OVER the past few years the African continent has shaken off its image as the place of only pity. Increasingly for many today, it is a place of business opportunity for even the crème de la crème of products – luxury goods.
The new gold rush for the African consumer generally targets the continent’s burgeoning middle class as they begin to embrace more high-end mobile phones, pricy restaurant meals and trips down supermarket aisles with their new disposable incomes. Consultancy firm McKinsey predicts that this consumer spending will reach $1.4 trillion in 2020, from about $860 billion in 2008.
Continent for rich men
Though many African countries are growing from a low base – and income distribution is often very unequal – the number of wealthy, status-conscious people is set to double in the next ten years and the number of Ultra High Net Worth Individuals (UHNWIs) – people with $30m to burn – has ballooned. The size of the HNWI population increased by 3.7% in 2013 to 0.1 million, while wealth witnessed an increase of 7.3% to $1.3 trillion.
This is set to grow, and the number of Africans with $30m in assets will increase by 53% to 2,858 by 2023, far outstripping the average pace of growth across the rest of the world. The number of centa-millionaires is set to rise by 51%, and by 2023 there will be 38 billionaires based on the continent.
As this wealth increases, so too will levels of spending on luxury goods.
South Africa was usually seen as the only entrenched market for luxury goods in sub-Saharan Africa. For example, in luxury cosmetics South Africa was one of the world’s strongest growth markets. Its total premium cosmetics market was valued at around $773 million in 2011. This love of expensive cosmetics was driven by the high number of wealthy individuals – a recent report by the consultancy Bain noted that South Africa has 71,000 dollar millionaires, 60% of the total number in sub-Saharan Africa. That is more than Saudi Arabia or the United Arab Emirates.
But South Africa is not the only African country with very rich people. The rest of the continent is increasingly demonstrating its attractiveness as a high-potential region for luxury goods, with 11% growth and expansion into new markets such as Angola and Nigeria beyond its traditional strongholds of Morocco and South Africa.
These highly wealthy Africans have expensive tastes and a habit of unapologetically flaunting their wealth in ways that would make some Arab Sheikhs look modest. This spending habit was captured by KnightFrank’s Wealth Report which showed that on average, salesmen of luxury items reckon their clients will carry on spending more in 2014, with sentiment most bullish in Africa (46%) and most cautious spending in Europe (30%).
Nigerians pop the bottles
A clear example of this is the Nigeria-Champagne love affair. In 2012 Nigeria spent $59m on the consumption of champagne alone. This places Nigeria as having the world’s second-highest growth in new champagne consumption from 2011-2016, trailing only France. The study showed that there was 849,000 litres in new consumption during that timeframe in Nigeria.

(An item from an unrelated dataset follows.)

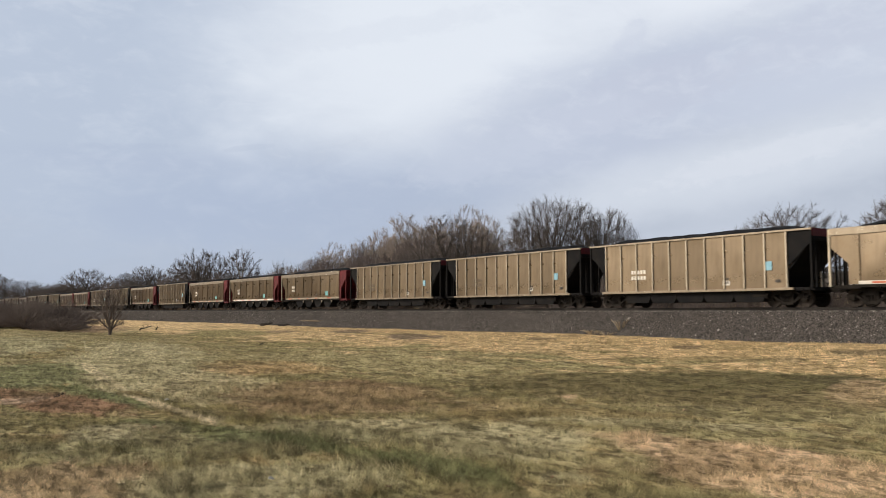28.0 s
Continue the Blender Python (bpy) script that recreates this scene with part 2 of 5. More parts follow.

Also in Nigeria the appearance of “Quintessentially” – the luxury lifestyle management and concierge service – on the scene clearly demonstrates the high expectations of the country’s super rich. After all these are people who “who believe that life is too short to waste time on the mundane or second-best”. In this country the upper-middle class, often made rich off oil and gas, are growing and they like to show off.
This spending on luxury goods is sometimes called “investments of passion”, which include purchases of super-cars and collectable art, and the luxury industry is picking up on this.

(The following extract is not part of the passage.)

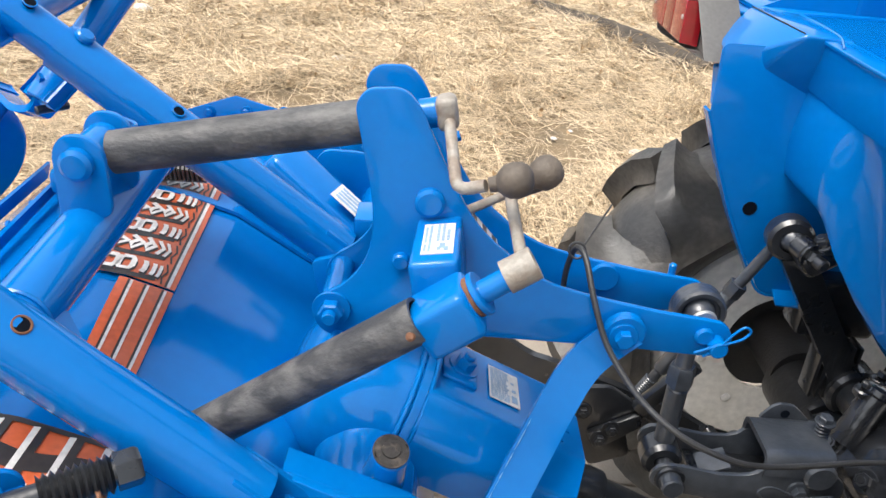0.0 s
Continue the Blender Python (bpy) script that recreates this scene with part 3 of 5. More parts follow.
hood_curve = round_corners([V(x, 0, z) for x, z in HOOD], [0, 0.012, 0.006, 0.03, 0.03, 0.02, 0], 4, False)
hood = part("hood", grid_surface([[V(p.x, y, p.z) for y in (HY0, -0.36, 0.0, 0.33, HY1)] for p in hood_curve], 0.005), BLUE, tiller, "curved glossy blue rotor hood")
for y in (HY1, HY0 - 0.006):
    pts = [(p.x, p.z + 0.012) for p in hood_curve] + [(-0.99, 0.60), (-0.55, 0.56)]
    if y == HY1:
        pts = [(-0.60, 0.90), (-0.667, 0.935), (-0.714, 0.966), (-0.806, 0.990), (-0.918, 0.950), (-0.99, 0.90), (-1.0, 0.60), (-0.55, 0.56), (-0.52, 0.80)]
    side = part("side_plate", plate_xz(pts, y, y + 0.006, 0.0015), BLUE, tiller)
    if y == HY1:
        for k in range(3):
            bolt(side, (-0.86 + 0.075 * k, y, 0.955 + 0.004 * k), (0, -1, 0), 0.008, BLUE)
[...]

South African luxury yacht importer, Boating World, is looking to meet the growing demand for multi-million dollar luxury vessels in the expanding African market. This year the company was able to even sell a $2.3m 65 Fairline squadron yacht, the first of its kind to be sold through South Africa into Angola.
But it’s not all about expensive boats, there is a huge demand for expensive cars too. German automaker Porsche already has a dealership in Nigeria, couldn’t keep up with the demand of luxury cars in Luanda, Angola, and is now eyeing up the Kenya market – whose UNHWIs will increase from the current 110 to 191 over 10 years.
In the “top ten forecast growth in wealthy individuals”, five countries were African – between 2013-2023 the number of super-rich people is set to increase in Cote d‘Ivoire by 116%, in Tanzania by 97%, in Ethiopia by 97%, Ghana by 93% and in Nigeria by 92%. In terms of African cities ranked by wealthy individual population growth, Nairobi came in top for Africa with a growth of 78%, followed by Marrakesh with a growth of 60%, then Johannesburg with a growth of 41%.
Going are the days when Africa’s rich shopped abroad for their luxury items, despite making up a tiny percentage of the population, Africa’s super-rich are developing such a pull that brands are now opening doors on the continent.